Wednesday, August 16, 2006

The Triage Election

I am not one to disparage a man because he's been on what I see as the wrong side of an issue, and then breaks through to the other side. Has no one ever seen the light? Has no one ever seen a cause, an idea, a path once supported turned into the road to hell and had the guts to say out loud, "This is wrong," and by implication, "I was wrong"?

I believe Thomas Friedman has been on the wrong side of the Iraq war issue, but then so have many other people of good will and good heart.

And so I recommend Friedman's column Big Talk, Little Will in the New York Times today. Democrats and their supporters (I am one) will probably not like his conclusion, but not liking it doesn't make it less real.

Read all of what Friedman has to say, right to this conclusion:

Mr. Cheney, if we’re in a titanic struggle with Islamic fascists, why do you constantly use the “war on terrorism” as a wedge issue in domestic politics to frighten voters away from Democrats. How are we going to sustain such a large, long-term struggle if we are a divided country?

Please, Mr. Cheney, spare us your flag-waving rhetoric about the titanic struggle we are in and how Democrats just don’t understand it. It is just so phony — such a patent ploy to divert Americans from the fact that you have never risen to the challenge of this war. You will the ends, but you won’t will the means. What a fraud!

Friends, we are on a losing trajectory in Iraq, and, as the latest London plot underscores, the wider war with radical Islam is only getting wider. We need to reassess everything we are doing in this “war on terrorism” and figure out what is worth continuing, what needs changing and what sacrifice we need to demand from every American to match our means with our ends. Yes, the Democrats could help by presenting a serious alternative. But unless the party in power for the next two and half years shakes free of its denial, we are in really, really big trouble.

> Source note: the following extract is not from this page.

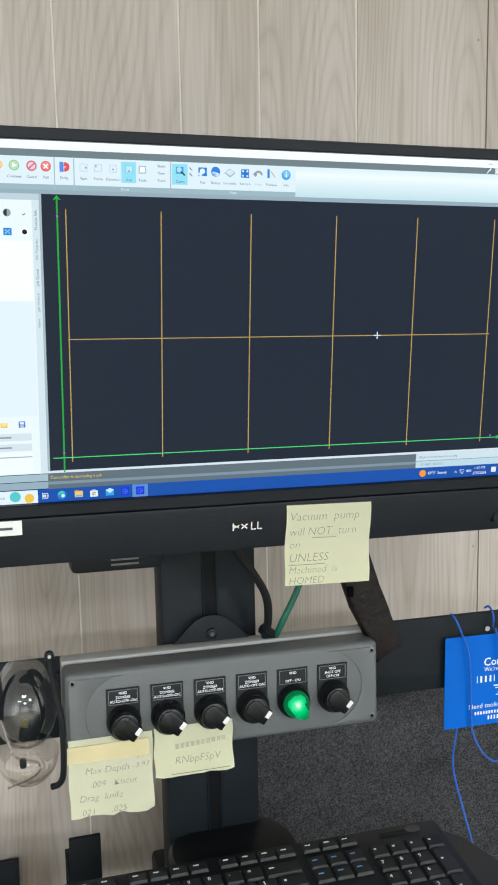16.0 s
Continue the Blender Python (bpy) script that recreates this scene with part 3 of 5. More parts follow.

The man has a point. He has a point.

So do the authors of this editorial, Meanwhile in Baghdad, in the same edition of the Times.

3,000 people have died in Baghdad since June of this year. Three thousand. Since June. Do you think they've paid enough now for the sin Osama bin Laden committed against our nation? Do you think the torrents of blood of the innocent children, the women and the old people have washed away the sin of bin Laden now?

Do you ever wonder where bin Laden is?

The Current Occupant doesn't. On March 13, 2002, he said so: "I don't know where bin Laden is. I have no idea and really don't care. It's not that important. It's not our priority."

Mr. Cheney doesn't seem to care either.

But I wonder. I care.

Maybe you should, too, because the Current Occupant is about to roll out the fear-fest to try to win another election for his party.

Think about that.

Three wars -- Afghanistan, Iraq and Lebanon -- and only the first one was the right one. That one, they abandoned.

Think about that, then do something in November. Consider that, no matter your party affiliation, it might not be a very good idea to vote for members of a party that is blindly following these Lords of Chaos straight into hell.

Just this once, if you can't stand to vote for a Democrat, sit on your hands and let this be a triage election. Let the rest of us do what we can to stop the bleeding.

Then we can all go back to our corners and come out fighting.

However you can manage it, do the right thing.

We don't have too many chances left.